'Paint By Example' AI Photo Editing Tool

June 2, 2023
Ryan J. Dick

I recently built a small web app that enables simple 'Copy & Paste' image editing based on the Paint By Example paper. This post highlights some of the interesting things that I learned along the way.

(This project is no longer hosted publicly. So, you can read about it, but can't try it out.)

A screenshot of the Copy & Paste AI photo editing tool.

A screenshot of the Copy & Paste AI photo editing tool.

What is Paint By Example?

Paint By Example is an image diffusion model that enables concepts from an example image to be merged into an input image. The model is similar to popular prompt-guided image-to-image Stable Diffusion models, but it conditions the diffusion model on example image embeddings rather than text prompt embeddings.

I highly recommend reading the paper if you're interested in the details of the Paint By Example model.

Examples

The following examples highlight successful applications of the Paint By Example model.

Example 1: Change a chair's style

Input

Example of changing a chair's style: Input.

Mask

Example of changing a chair's style: Mask.

Example

Example of changing a chair's style: Example.

Output

Example of changing a chair's style: Output.

Example of changing a chair's style.

Example 2: Replace a chair with a dog

Input

Example of replacing a chair with a dog: Input.

Mask

Example of replacing a chair with a dog: Mask.

Example

Example of replacing a chair with a dog: Example.

Output

Example of replacing a chair with a dog: Output.

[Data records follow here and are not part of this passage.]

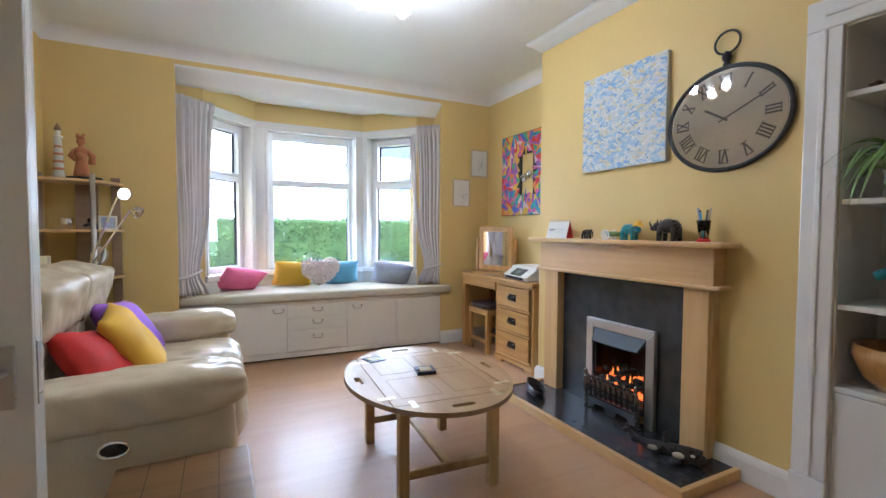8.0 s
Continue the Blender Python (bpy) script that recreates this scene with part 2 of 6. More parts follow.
DARKBROWN = material("dark_brown_leather", (0.045, 0.022, 0.018), 0.35, vary=0.1, scale=10, bump=0.2)
CERAMIC = material("white_glazed_ceramic", (0.78, 0.80, 0.80), 0.15, vary=0.02, bump=0, coat=0.4)
GREYPOT = material("grey_glazed_pot", (0.16, 0.19, 0.23), 0.35, vary=0.12, scale=12, bump=0.1)
TERRACOTTA = material("terracotta", (0.45, 0.18, 0.08), 0.75, vary=0.12, bump=0.15)
TANPOT = material("tan_ceramic_bowl", (0.55, 0.34, 0.17), 0.4, vary=0.1, scale=10, bump=0.05)
LEAF = material("plant_leaf", (0.055, 0.13, 0.035), 0.38, vary=0.35, scale=14, bump=0.15, fine=60, random=0.5)
LEAF_PALE = material("spider_plant_leaf", (0.20, 0.33, 0.10), 0.42, vary=0.3, scale=14, bump=0.1, random=0.5)
LEAF_GREY = material("grey_green_leaf", (0.10, 0.16, 0.09), 0.5, vary=0.3, scale=14, bump=0.1, random=0.4)
PETAL = material("dark_pink_petal", (0.30, 0.04, 0.10), 0.5, vary=0.25, scale=20, bump=0.1)
SOIL = material("dark_soil", (0.03, 0.02, 0.014), 0.95, vary=0.3, scale=30, bump=0.6)
HEDGE = material("privet_hedge_leaf", (0.034, 0.055, 0.019), 0.8, vary=0.6, scale=5, bump=0.5, fine=40, spec=0.1)
BARK = material("grey_bark", (0.14, 0.11, 0.09), 0.9, vary=0.25, scale=8, bump=0.5)
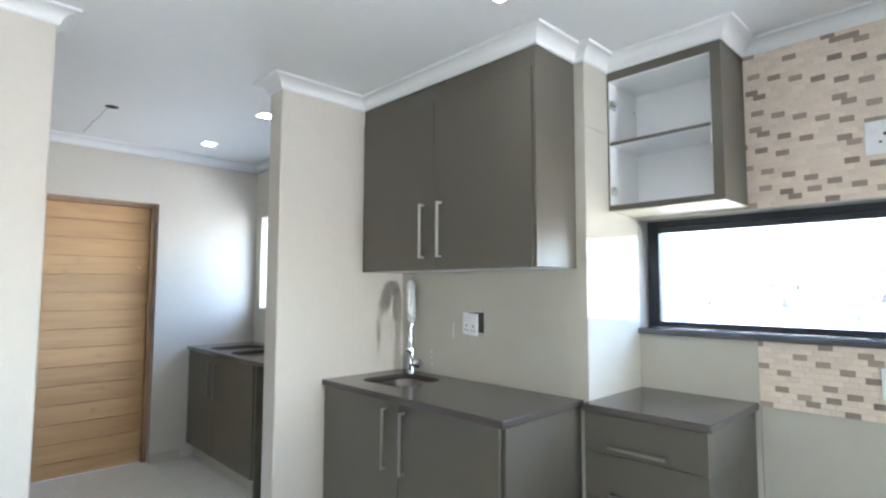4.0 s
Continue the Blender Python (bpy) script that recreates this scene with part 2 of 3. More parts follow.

Example of replacing a chair with a dog.

Model Properties

This section highlights some of the limitations of the Paint By Example model.

Low-Fidelity

The Paint By Example model passes the example image through a low-dimensional information bottleneck. This helps to avoid naive copy-paste artifacts, but as a consequence the model does not preserve details from the example image with high fidelity. (This is a strength for some use cases, but a weakness for others.)

Suppose, for example, that you wanted to create a promotional product photo by pasting a product photo onto a new background. This use case would be better served by a different workflow (e.g. manual cut and paste followed by a image-to-image refinement step).

Below is an example attempt to produce a product photo:

Input

An attempt to copy a product photo on to a different background: Input.

Mask

An attempt to copy a product photo on to a different background: Mask.

Example

An attempt to copy a product photo on to a different background: Example.

Output

An attempt to copy a product photo on to a different background: Output.

An (failed) attempt to copy a product photo on to a different background.

Constrained by the underlying diffusion model

The Paint By Example model is constrained by the representational power of the underlying diffusion model (i.e. it can only generate concepts seen during training). As an example, if the underlying model is poor at generating photo-realistic faces, this will still be true when it is prompted with an example face.

Input

An attempt to generate a photo-realistic person: Input.

Mask

An attempt to generate a photo-realistic person: Mask.

Example

An attempt to generate a photo-realistic person: Example.

Output

An attempt to generate a photo-realistic person: Output.

An attempt to generate a photo-realistic person.